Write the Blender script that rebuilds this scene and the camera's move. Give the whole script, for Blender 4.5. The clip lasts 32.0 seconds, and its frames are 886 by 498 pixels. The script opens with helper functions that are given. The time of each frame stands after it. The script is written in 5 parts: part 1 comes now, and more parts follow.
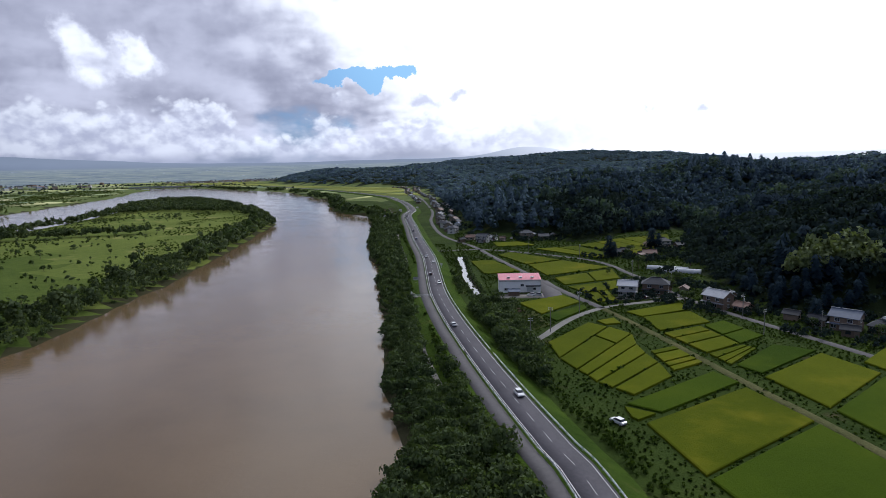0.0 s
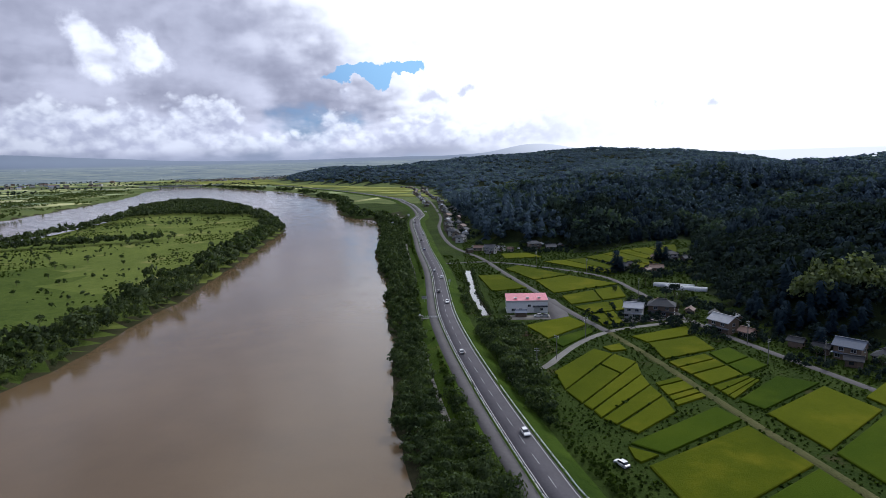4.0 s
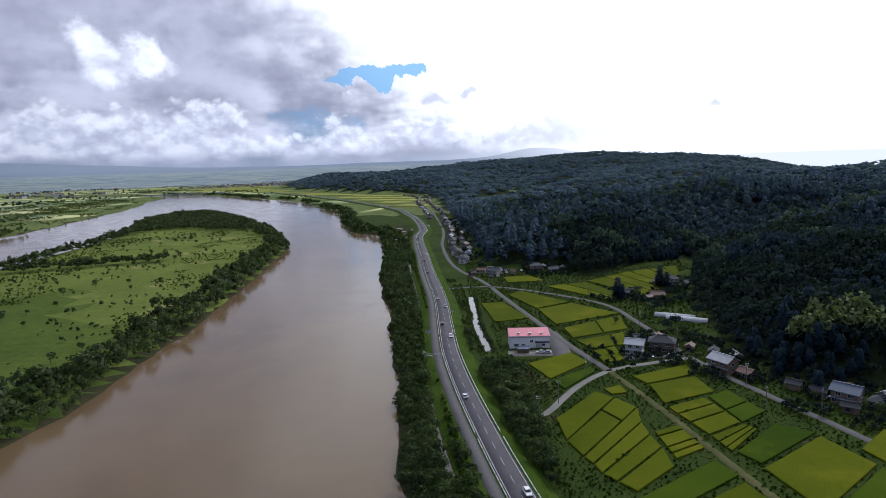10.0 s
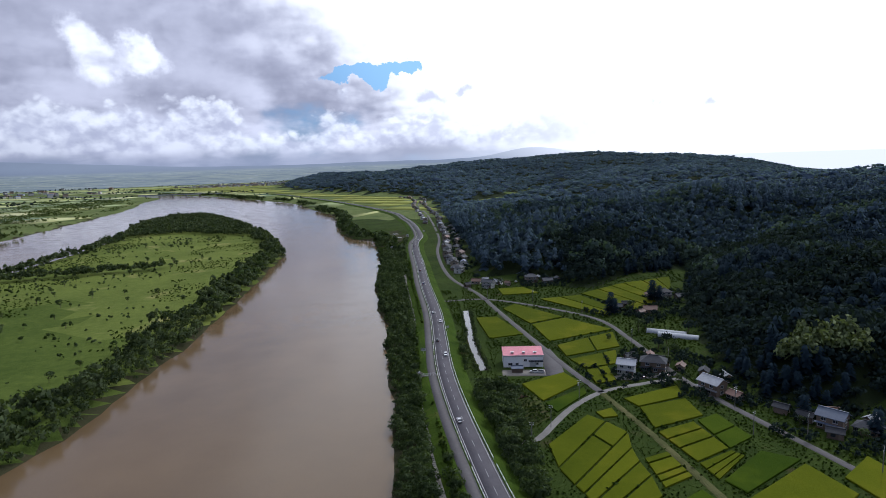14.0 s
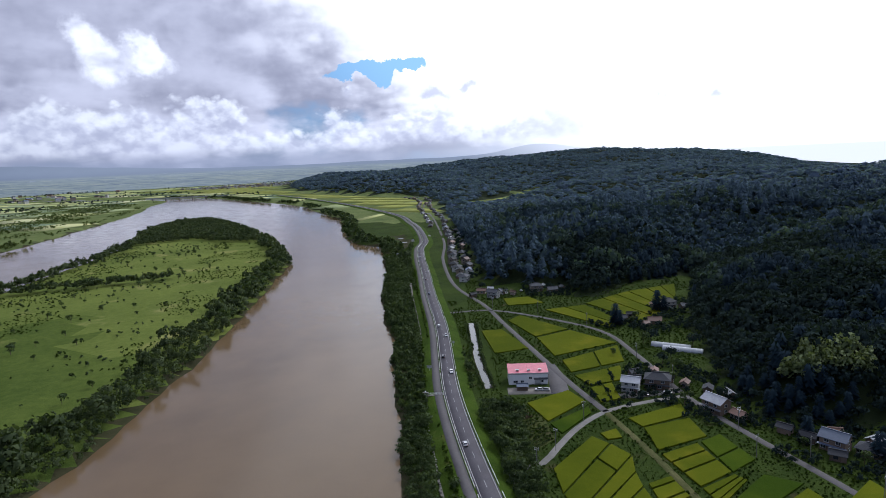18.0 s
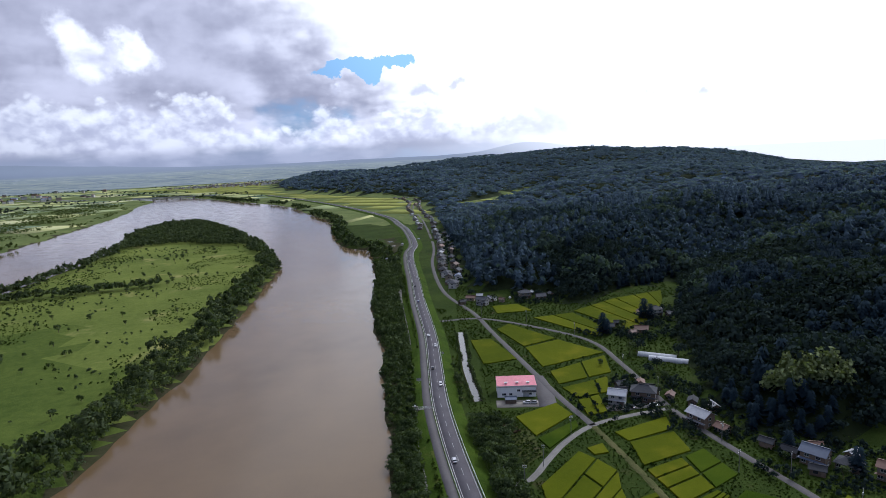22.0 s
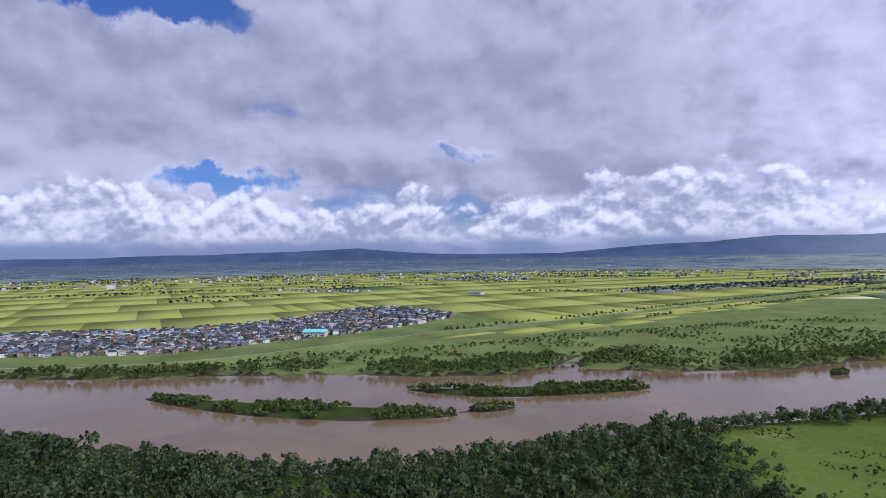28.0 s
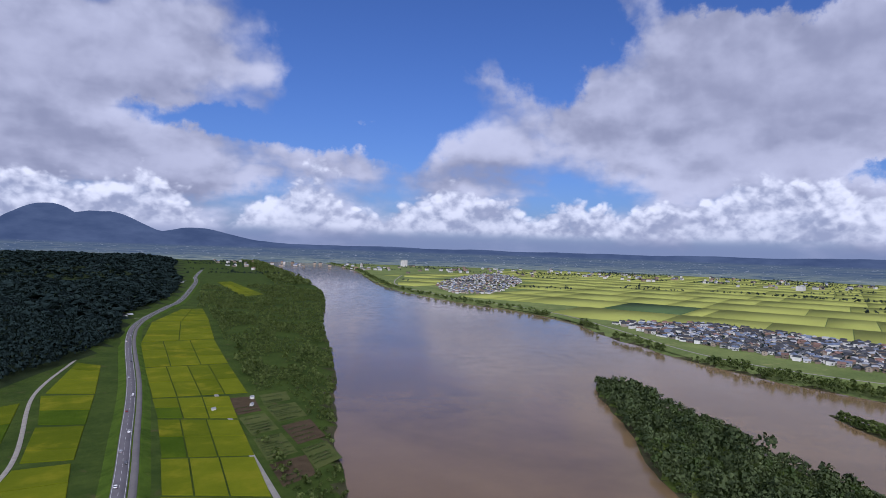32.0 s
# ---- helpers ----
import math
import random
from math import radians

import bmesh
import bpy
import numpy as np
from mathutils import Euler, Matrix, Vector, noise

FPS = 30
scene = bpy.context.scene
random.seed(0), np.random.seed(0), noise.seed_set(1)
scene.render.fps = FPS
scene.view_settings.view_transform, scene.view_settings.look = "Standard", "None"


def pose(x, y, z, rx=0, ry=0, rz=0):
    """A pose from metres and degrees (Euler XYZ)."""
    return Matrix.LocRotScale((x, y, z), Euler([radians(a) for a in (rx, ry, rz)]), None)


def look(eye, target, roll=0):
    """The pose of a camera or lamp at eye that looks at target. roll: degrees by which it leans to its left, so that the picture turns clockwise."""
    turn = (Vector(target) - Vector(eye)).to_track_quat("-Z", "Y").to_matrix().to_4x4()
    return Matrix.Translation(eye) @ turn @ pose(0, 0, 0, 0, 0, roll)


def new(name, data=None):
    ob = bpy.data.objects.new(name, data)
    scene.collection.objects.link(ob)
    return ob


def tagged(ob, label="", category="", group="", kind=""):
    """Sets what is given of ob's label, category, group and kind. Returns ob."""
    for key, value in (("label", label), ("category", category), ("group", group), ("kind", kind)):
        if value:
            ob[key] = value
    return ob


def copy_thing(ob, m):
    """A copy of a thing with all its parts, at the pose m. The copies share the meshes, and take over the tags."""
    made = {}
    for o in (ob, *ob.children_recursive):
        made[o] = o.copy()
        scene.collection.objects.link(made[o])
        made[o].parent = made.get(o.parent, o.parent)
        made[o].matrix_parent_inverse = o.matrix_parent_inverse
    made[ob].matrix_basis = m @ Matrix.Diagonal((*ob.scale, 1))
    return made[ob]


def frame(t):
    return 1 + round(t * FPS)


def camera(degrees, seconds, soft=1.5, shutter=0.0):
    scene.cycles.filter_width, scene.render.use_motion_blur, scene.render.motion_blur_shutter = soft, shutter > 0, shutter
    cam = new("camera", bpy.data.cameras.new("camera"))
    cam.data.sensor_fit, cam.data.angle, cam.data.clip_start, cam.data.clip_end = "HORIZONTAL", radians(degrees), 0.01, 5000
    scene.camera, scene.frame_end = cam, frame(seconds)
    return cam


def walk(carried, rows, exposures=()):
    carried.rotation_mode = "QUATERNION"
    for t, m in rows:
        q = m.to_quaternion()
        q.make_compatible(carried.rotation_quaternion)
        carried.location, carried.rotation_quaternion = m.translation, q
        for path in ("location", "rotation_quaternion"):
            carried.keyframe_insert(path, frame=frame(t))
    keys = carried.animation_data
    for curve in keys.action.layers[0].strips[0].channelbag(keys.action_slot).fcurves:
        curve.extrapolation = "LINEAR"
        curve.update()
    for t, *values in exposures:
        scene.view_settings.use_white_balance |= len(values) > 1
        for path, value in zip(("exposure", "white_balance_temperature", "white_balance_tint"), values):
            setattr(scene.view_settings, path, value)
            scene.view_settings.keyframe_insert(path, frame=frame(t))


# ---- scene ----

******

**STATED EXERCISE**:
Without the pictures, copy the material exactly as given.

**WORKED ANSWER**:
Write the Blender script that rebuilds this scene and the camera's move. Give the whole script, for Blender 4.5. The clip lasts 32.0 seconds, and its frames are 886 by 498 pixels. The script opens with helper functions that are given. The time of each frame stands after it. The script is written in 5 parts: part 1 comes now, and more parts follow.
0.0 s
4.0 s
10.0 s
14.0 s
18.0 s
22.0 s
28.0 s
32.0 s
# ---- helpers ----
import math
import random
from math import radians

import bmesh
import bpy
import numpy as np
from mathutils import Euler, Matrix, Vector, noise

FPS = 30
scene = bpy.context.scene
random.seed(0), np.random.seed(0), noise.seed_set(1)
scene.render.fps = FPS
scene.view_settings.view_transform, scene.view_settings.look = "Standard", "None"


def pose(x, y, z, rx=0, ry=0, rz=0):
    """A pose from metres and degrees (Euler XYZ)."""
    return Matrix.LocRotScale((x, y, z), Euler([radians(a) for a in (rx, ry, rz)]), None)


def look(eye, target, roll=0):
    """The pose of a camera or lamp at eye that looks at target. roll: degrees by which it leans to its left, so that the picture turns clockwise."""
    turn = (Vector(target) - Vector(eye)).to_track_quat("-Z", "Y").to_matrix().to_4x4()
    return Matrix.Translation(eye) @ turn @ pose(0, 0, 0, 0, 0, roll)


def new(name, data=None):
    ob = bpy.data.objects.new(name, data)
    scene.collection.objects.link(ob)
    return ob


def tagged(ob, label="", category="", group="", kind=""):
    """Sets what is given of ob's label, category, group and kind. Returns ob."""
    for key, value in (("label", label), ("category", category), ("group", group), ("kind", kind)):
        if value:
            ob[key] = value
    return ob


def copy_thing(ob, m):
    """A copy of a thing with all its parts, at the pose m. The copies share the meshes, and take over the tags."""
    made = {}
    for o in (ob, *ob.children_recursive):
        made[o] = o.copy()
        scene.collection.objects.link(made[o])
        made[o].parent = made.get(o.parent, o.parent)
        made[o].matrix_parent_inverse = o.matrix_parent_inverse
    made[ob].matrix_basis = m @ Matrix.Diagonal((*ob.scale, 1))
    return made[ob]


def frame(t):
    return 1 + round(t * FPS)


def camera(degrees, seconds, soft=1.5, shutter=0.0):
    scene.cycles.filter_width, scene.render.use_motion_blur, scene.render.motion_blur_shutter = soft, shutter > 0, shutter
    cam = new("camera", bpy.data.cameras.new("camera"))
    cam.data.sensor_fit, cam.data.angle, cam.data.clip_start, cam.data.clip_end = "HORIZONTAL", radians(degrees), 0.01, 5000
    scene.camera, scene.frame_end = cam, frame(seconds)
    return cam


def walk(carried, rows, exposures=()):
    carried.rotation_mode = "QUATERNION"
    for t, m in rows:
        q = m.to_quaternion()
        q.make_compatible(carried.rotation_quaternion)
        carried.location, carried.rotation_quaternion = m.translation, q
        for path in ("location", "rotation_quaternion"):
            carried.keyframe_insert(path, frame=frame(t))
    keys = carried.animation_data
    for curve in keys.action.layers[0].strips[0].channelbag(keys.action_slot).fcurves:
        curve.extrapolation = "LINEAR"
        curve.update()
    for t, *values in exposures:
        scene.view_settings.use_white_balance |= len(values) > 1
        for path, value in zip(("exposure", "white_balance_temperature", "white_balance_tint"), values):
            setattr(scene.view_settings, path, value)
            scene.view_settings.keyframe_insert(path, frame=frame(t))


# ---- scene ----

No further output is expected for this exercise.